Gary knew he was not just a fireman, but a teacher as well; that, by tradition and necessity, it was the responsibility of senior firemen to teach as well as to do. Ray Pfeifer, who weighs well over 200 pounds, remembered catching his first fire with Gary at Fifty-seventh Street and Broadway. Pfeifer was on the nozzle, a physically demanding and scary job—holding the hose and going right smack into the face of fire. He was, he remembered, incredibly nervous that day. Gary was the backup, and he was keeping a sharp eye out on Pfeifer, to make sure that he was all right. After a few minutes of tentative advancing, Pfeifer felt an incredibly strong arm come around him from behind, locking him into position and then lifting him off the ground, as if he weighed no more than a feather. It was Bruce Gary's arm. Slowly and steadily the veteran fireman pushed and carried the nervous rookie into the fire. Gary was utterly calm, and his calm gradually washed over Pfeifer—
If this man is okay, I'm okay
, Pfeifer thought. And then they did it, put out the fire, and Pfeifer took a good long look at the man who had seemed to come out of nowhere to help him. There was a big, cool smile on Gary's face, a smirk almost—the old pro enjoying a new guy's nervousness on his first day. “You did okay, kid,” Gary told Pfeifer. “Welcome to the New York City Fire Department.”

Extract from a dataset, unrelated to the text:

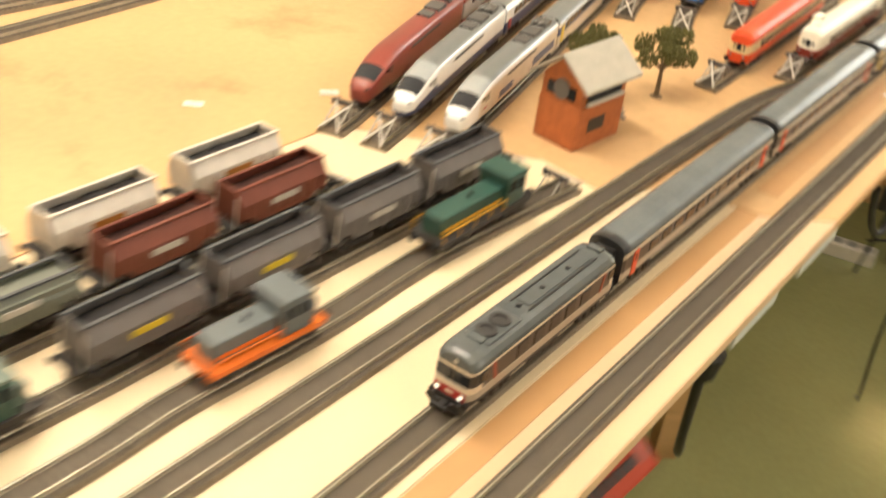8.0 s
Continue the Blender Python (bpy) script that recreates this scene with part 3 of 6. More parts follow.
def yard_loco(label, side, band, roof, face, L=0.195, stripe=None, low=None):
    th = thing("locomotive", label, "locomotive", "locomotives parked in the yard")
    zs = [0.0085, 0.0125, 0.0180, 0.0215, 0.0325, 0.0358]
    prof = [(0, zs[0]), (0.0150, zs[0])] + [(0.0163, z) for z in zs[1:]] + [(0.0150, 0.0395), (0.0105, 0.0432), (0, 0.0446)]
    mats = [UNDER, low or side, side, band, side, stripe or band, roof, face]
    st = [(-L / 2, 0.88, 0.80, -0.22), (-L / 2 + 0.006, 0.98, 0.90, -0.12), (-L / 2 + 0.016, 1, 1, 0), (L / 2 - 0.016, 1, 1, 0), (L / 2 - 0.006, 0.98, 0.90, 0.12), (L / 2, 0.88, 0.80, 0.22)]
    part("body", hull(prof, st, lambda i, s: 7 if (i in (0, 4) and 1 <= s <= 4) else min(s, 6)), mats, th)
    for y in (-0.0066, 0.0066):
        part("windscreen", boxes((-0.0012, 0.0012, -0.0055, 0.0055, -0.0036, 0.0036), bev=0.0005), GLASS, th, m=pose(L / 2 - 0.0042, y, 0.0280, 0, -12, 0))
        part("windscreen", boxes((-0.0012, 0.0012, -0.0055, 0.0055, -0.0036, 0.0036), bev=0.0005), GLASS, th, m=pose(-L / 2 + 0.0042, y, 0.0280, 0, 12, 0))
        part("headlight", cyl(bmesh.new(), (L / 2 - 0.001, y * 1.35, 0.0165), (L / 2 + 0.0008, y * 1.35, 0.0165), 0.0015, seg=10), STEEL, th)
    windows(th, [(L / 2 - 0.026, L / 2 - 0.017, 0.0245, 0.0320), (-L / 2 + 0.017, -L / 2 + 0.026, 0.0245, 0.0320)], 0.0164, "cab_window")
    windows(th, [(-0.050 + i * 0.020, -0.036 + i * 0.020, 0.0235, 0.0320) for i in range(6)], 0.0164, "side_grille", mat("grille_mid", (0.045, 0.045, 0.045), 0.3))
    part("roof_hatch", boxes((-0.060, -0.015, -0.008, 0.008, 0.0430, 0.0465), (0.0, 0.045, -0.007, 0.007, 0.0430, 0.0460), bev=0.0008), roof, th)
    for x in (0.058, -0.070):
        part("roof_fan", cyl(bmesh.new(), (x, 0, 0.0425), (x, 0, 0.0458), 0.006, seg=16), BLACK, th)
    part("handrail", cyl(bmesh.new(), (-L / 2 + 0.03, 0.0125, 0.0425), (L / 2 - 0.03, 0.0125, 0.0425), 0.0005, seg=6), STEEL, th)
    part("fuel_tank", boxes((-0.022, 0.022, -0.0135, 0.0135, 0.0030, 0.0090), bev=0.001), UNDER, th)
    buffers(th, L / 2, 0.0112)
    buffers(th, -L / 2, 0.0112, -1)
    bogies(th, (-L / 2 + 0.040, L / 2 - 0.040))
    return th


def railcar(label, roof, upper, lower, L, line=None, hump=False, panel=None, grille=False, flash=None):
    th = thing("railcar", label, "railcar", "railcars on the sidings")
    zs = [0.0080, 0.0125, 0.0195, 0.0208, 0.0310, 0.0335]
    prof = coach_profile(0.0147, zs, 0.0440)
    mats = [UNDER, lower, lower, line or lower, lower if grille else upper, upper, roof]
    ends = [(0.022, 1, 1, 0), (0.012, 1, 0.97, 0.06), (0.004, 0.93, 0.88, 0.20), (0.0, 0.82, 0.78, 0.30)] if grille else [(0.022, 1, 1, 0), (0.009, 0.97, 0.98, 0.02), (0.003, 0.85, 0.92, 0.05), (0.0, 0.62, 0.84, 0.09)]
    st = [(-L / 2 + x, w, h, -k) for x, w, h, k in ends[::-1]] + [(L / 2 - x, w, h, k) for x, w, h, k in ends]
    part("body", hull(prof, st, lambda i, s: 6 if grille and i in (0, 1, 5, 6) and s > 1 else min(s, 6)), mats, th, smooth=False)
    n = int((L - 0.06) / 0.0165)
    x0 = -n * 0.0165 / 2
    windows(th, [(x0 + i * 0.0165 + 0.003, x0 + (i + 1) * 0.0165 - 0.003, 0.0220, 0.0300) for i in range(n)], 0.0148)
    for s in (-1, 1):
        R = pose(0, 0, 0, 0, 0, 0 if s > 0 else 180)
        for y in () if grille else (-0.0078, 0.0, 0.0078):
            part("windscreen", boxes((-0.0030, 0.0005, -0.0030, 0.0030, -0.0038, 0.0038), bev=0.0005), GLASS, th, m=R @ pose(L / 2 - 0.0012 - (0.0022 if y else 0), y, 0.0262, 0, -5, 38 * y / 0.0078))
        for y in (-0.008, 0.008):
            part("headlight", cyl(bmesh.new(), (L / 2 - 0.001, y, 0.0160), (L / 2 + 0.0012, y, 0.0160), 0.0013, seg=10), STEEL, th, m=R)
        buffers(th, s * (L / 2 - 0.001), 0.0112, s)
    if hump:
        cab = part("roof_cabin", boxes((L / 2 - 0.066, L / 2 - 0.042, -0.0152, -0.0050, 0.0360, 0.0478), bev=0.0025), roof, th)
        for x in (L / 2 - 0.0602, L / 2 - 0.0540, L / 2 - 0.0478):
            part("cabin_window", boxes((x - 0.0022, x + 0.0022, -0.0051, -0.0046, 0.0418, 0.0456)), GLASS, cab)
        for x in (L / 2 - 0.020, L / 2 - 0.028):
            part("roof_vent", boxes((x - 0.002, x + 0.002, -0.003, 0.003, 0.0428, 0.0448), bev=0.0005), roof, th)
    if panel:
        for a, b in panel:
            part("roof_panel", boxes((a, b, -0.0112, 0.0112, 0.0405, 0.0446), bev=0.0008), mat("roof_panel_white", (0.7, 0.68, 0.6), 0.4), th)
    if grille:
        pale = mat("sloped_glazing", (0.55, 0.60, 0.63), 0.3, vary=0.15, scale=200)
        slope = pose(L / 2 - 0.0048, 0, 0.0225, 0, -20, 0)
        part("front_grille", boxes((-0.0012, 0.0008, -0.0092, 0.0092, -0.0075, 0.0075), bev=0.0006), mat("dark_side", (0.06, 0.05, 0.05)), th, m=slope)
        for i in range(5):
            part("louvre", boxes((0.0006, 0.0020, -0.0085, 0.0085, -0.0066 + i * 0.0028, -0.0050 + i * 0.0028)), pale, th, m=slope)
        part("roof_vent", boxes((-0.004, 0.004, -0.005, 0.005, 0.0425, 0.0450), bev=0.0008), pale, th, m=pose(L / 2 - 0.030, 0, -0.0002))
        if flash:
            for s in (-1, 1):
                for y in (-0.0149, 0.0149):
                    part("amber_patch", boxes((s * L * 0.36 - 0.017, s * L * 0.36 + 0.017, y - 0.0004, y + 0.0004, 0.012, 0.0305), bev=0.0003), flash, th)
    bogies(th, (-L / 2 + 0.038, L / 2 - 0.038))
    return th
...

Lieutenant John Ginley, thirty-seven at the time of his death, was the Engine officer on duty that morning. He had been at the firehouse for three and a half years. Thanks to the television set in the house, the men had, in those early chaotic moments of the terrorist attack, a strong sense of how terrible a day this was going to be. As the news came in, Ginley, as usual, was cool and very much in command. He was, the men later decided, like two different people. The first was the relatively new lieutenant in the house, all business, extremely capable but very quiet—“almost like a priest,” one of the senior men said. There was little play to him, almost no lightness when he was at work, and he generally seemed to be outside the usual firehouse games. He was exceptionally precise and well prepared, and yet never out of sync with the job or his men. He seemed young, but his drills were impressive, like those of a true veteran. One of the things that others liked about him was that when he studied, it was not so much for a promotion as to excel at his job. The men, Captain Gormley once noted, were very good at deciding into which category an officer's efforts fell: Was he doing something, pushing himself and pushing them, simply because he wanted to get ahead, or was he doing it because he wanted to do a better job? With Ginley there was no doubt it was always about the latter.

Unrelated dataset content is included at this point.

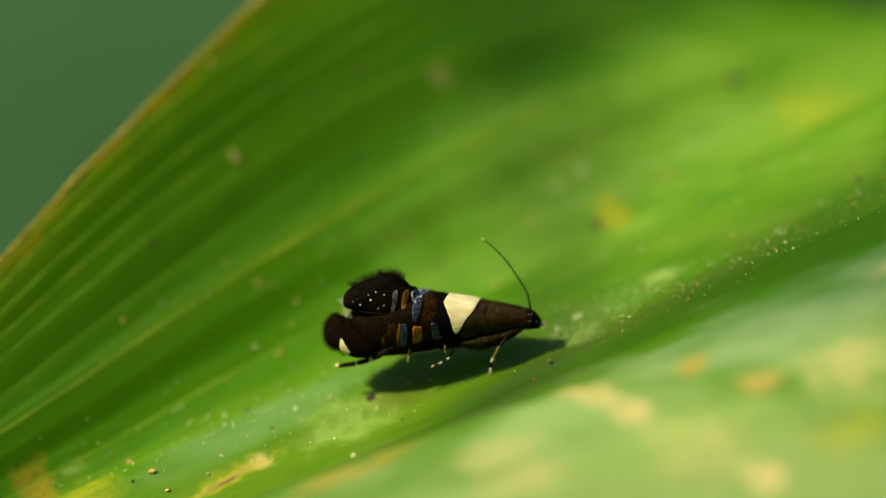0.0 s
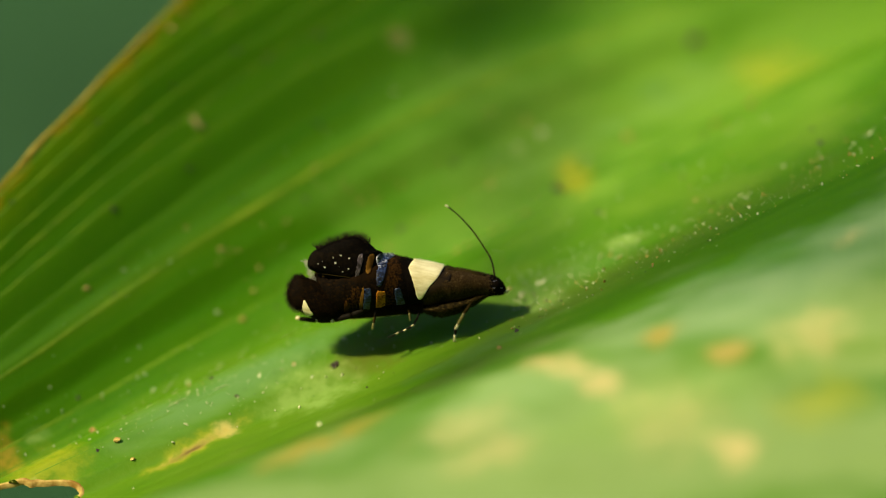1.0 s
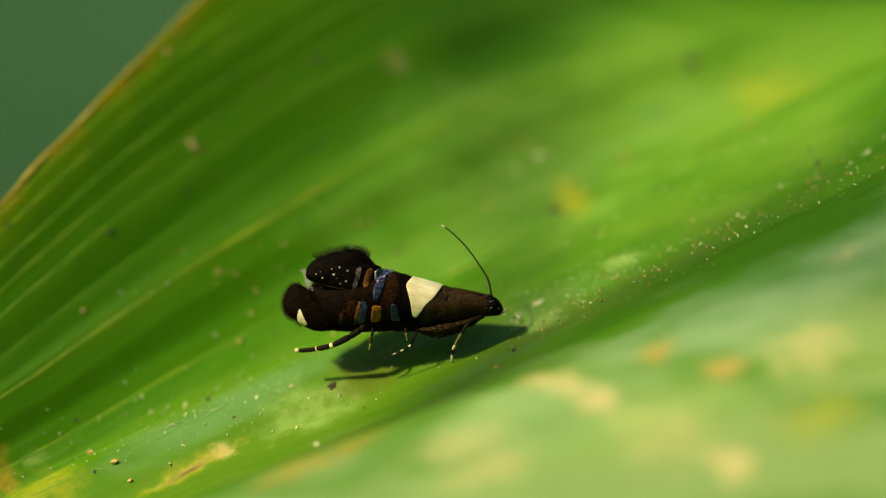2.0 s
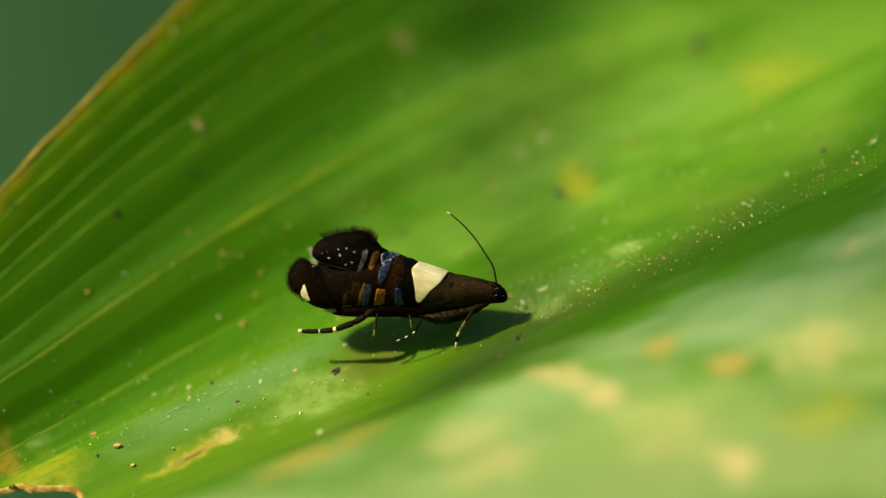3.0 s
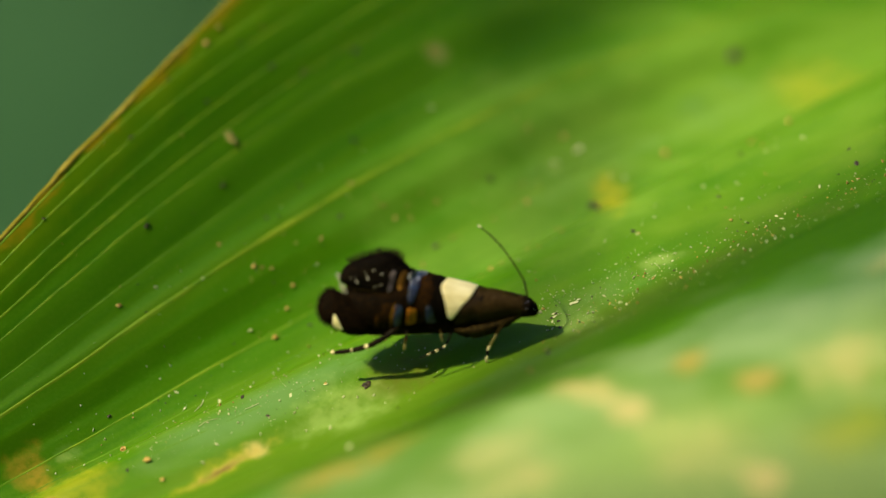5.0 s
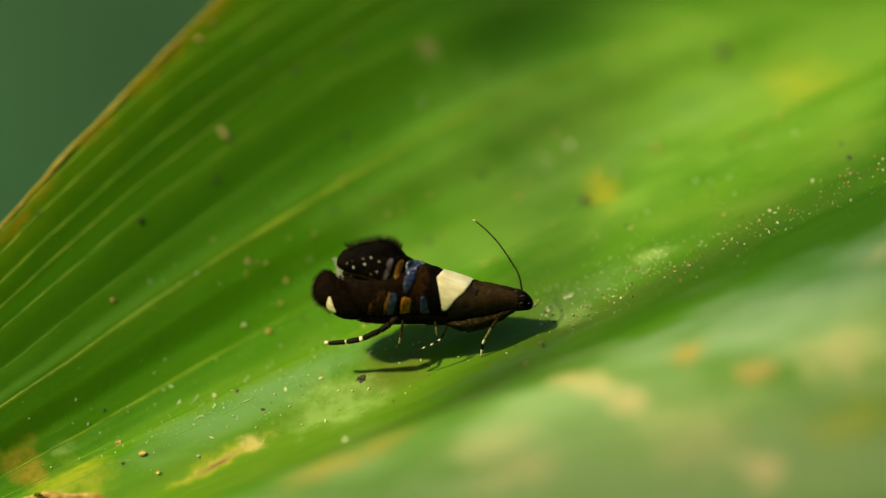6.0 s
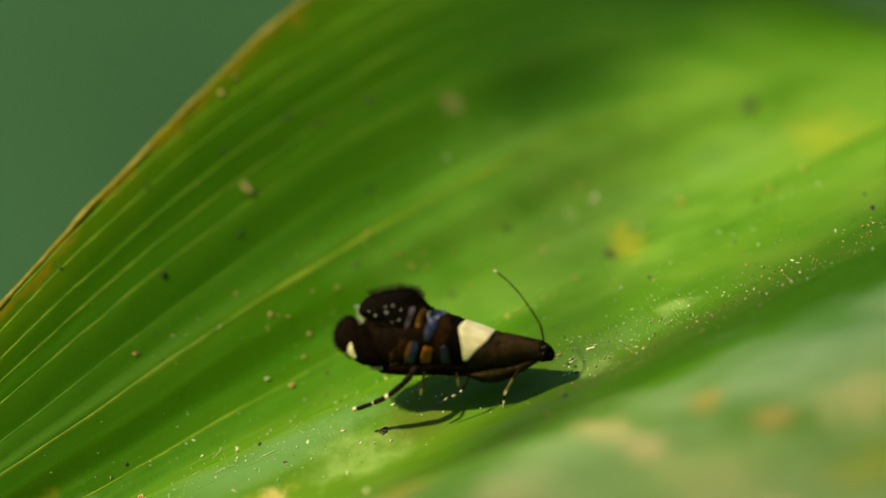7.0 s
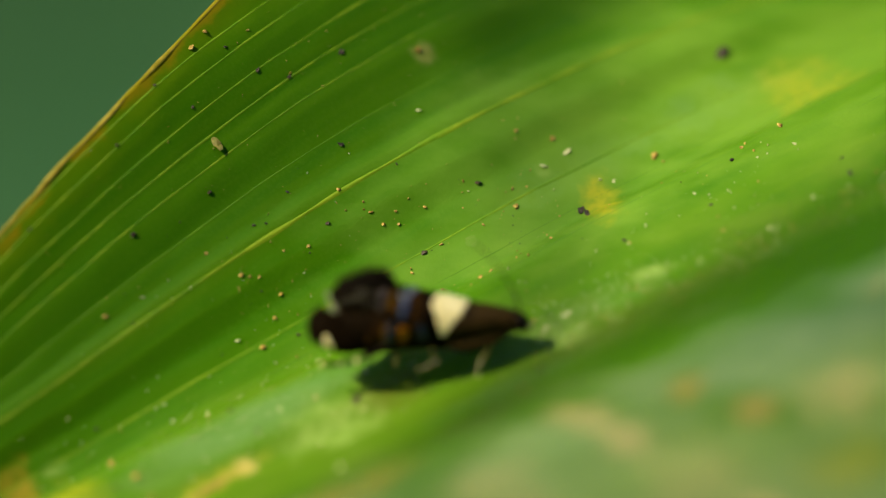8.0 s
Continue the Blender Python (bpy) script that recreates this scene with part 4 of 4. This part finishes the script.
# ---- what moves ----
def motions():
    pivot = spot(841, 513)

    def rock(deg):
        return Matrix.Translation(pivot) @ pose(0, 0, 0, 0, deg, 0) @ Matrix.Translation(-pivot)

    swing = [(0.0, 1.5), (0.5, 0.0), (1.0, 4.0), (1.2, 5.0), (2.3, 9.0), (2.5, 9.0), (3.0, 11.5), (3.5, 8.4), (4.0, 4.0), (4.5, 4.0), (4.7, 5.0),
             (5.8, 9.5), (6.0, 10.5), (6.5, 14.2), (7.0, 12.2), (7.5, 8.3), (8.0, 5.0)]
    for wing in (near_wing, far_wing):
        walk(wing, [(t, rock(a)) for t, a in swing])
    root = spot(706, 556)
    curl = {3.0: 2.5, 3.5: 1.0, 6.0: 1.0, 6.5: 2.5, 7.0: 2.5, 7.5: 1.0}
    walk(tail, [(t, rock(a) @ Matrix.Translation(root) @ pose(0, 0, 0, 0, curl.get(t, 0.0), 0) @ Matrix.Translation(-root)) for t, a in swing])
    sag = [(0.0, 1.5), (0.5, 0.0), (1.0, 4.0), (1.2, 5.0), (2.3, 9.2), (2.7, 9.0), (3.0, 9.2), (3.3, 8.8), (3.6, 8.6), (4.0, 4.0), (4.7, 5.0),
           (5.8, 9.5), (6.2, 9.5), (6.5, 10.8), (7.0, 9.8), (7.3, 8.6), (7.5, 8.3), (8.0, 5.0)]
    walk(abdomen, [(t, rock(a)) for t, a in sag])
    # the added near frond drifts in and dims the near blade
    walk(frond_three, [(t, pose(0.004 * k, -0.021 * k, 0)) for t, k in ((0.0, 1.0), (1.2, 0.93), (2.5, 0.72), (4.0, 0.5), (5.25, 0.28), (6.5, 0.12), (8.0, 0.0))])
    hip = spot(686, 574, -0.55 * MM)
    kick = [(0.0, -2.0), (0.5, 6.0), (1.0, 12.0), (1.2, 12.0), (2.3, -1.0), (2.5, 0.0), (3.0, 6.0), (3.5, 0.0), (4.0, -2.0), (4.5, -4.0), (4.7, -3.0),
            (5.8, 1.0), (6.0, 2.0), (6.5, 14.0), (7.0, -12.0), (7.5, -2.0), (8.0, 2.0)]
    walk(hind_leg, [(t, Matrix.Translation(hip) @ pose(0, 0, 0, 0, a, 0) @ Matrix.Translation(-hip)) for t, a in kick])


motions()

But there was another John Ginley—one the men glimpsed a few times a year at picnics and at the Christmas party. During those times, especially when he was with his two children, nine-year-old Taylor and seven-year-old Connor, he was a completely different man—totally relaxed, all play, and it seemed there was nothing he enjoyed more than his role as a father. That was not surprising, thought Father John Delendick, a priest who was a close friend of the Ginley family and who was named the department's chaplain on September 16, after the death at the World Trade Center of the much-beloved FDNY chaplain Mychal Judge. John Ginley's father, Joseph, was a fireman, and of his children—five sons born within a space of six and a half years—four had become firemen. It was, Reverend Delendick believed, a family in which there seemed to be an unusually tight bond between father and sons, “in which father and sons did
everything
together.” Delendick recalled, “In most of the families I knew, when September came, you could feel a sense of relief from the parents because the kids were going back to school, and it was going to be a bit easier and more restful at home with them tied up for most of the day. But with Joe Ginley you could actually sense a very real depression every September—the coming of school meant that he was going to lose his five closest pals, the people he went camping with and played with every day. The fall meant that he had to stop doing most of the things he loved most, with the people he most wanted to be with.” Because all her children were boys, Delendick thought, Betty Ginley, who had been born in County Dublin, Ireland, had faced a special challenge in understanding and mastering the world of her family, with its emphasis on sports and masculine activities. Possibly for that reason, she had ended up as a very good golfer, the best in the family.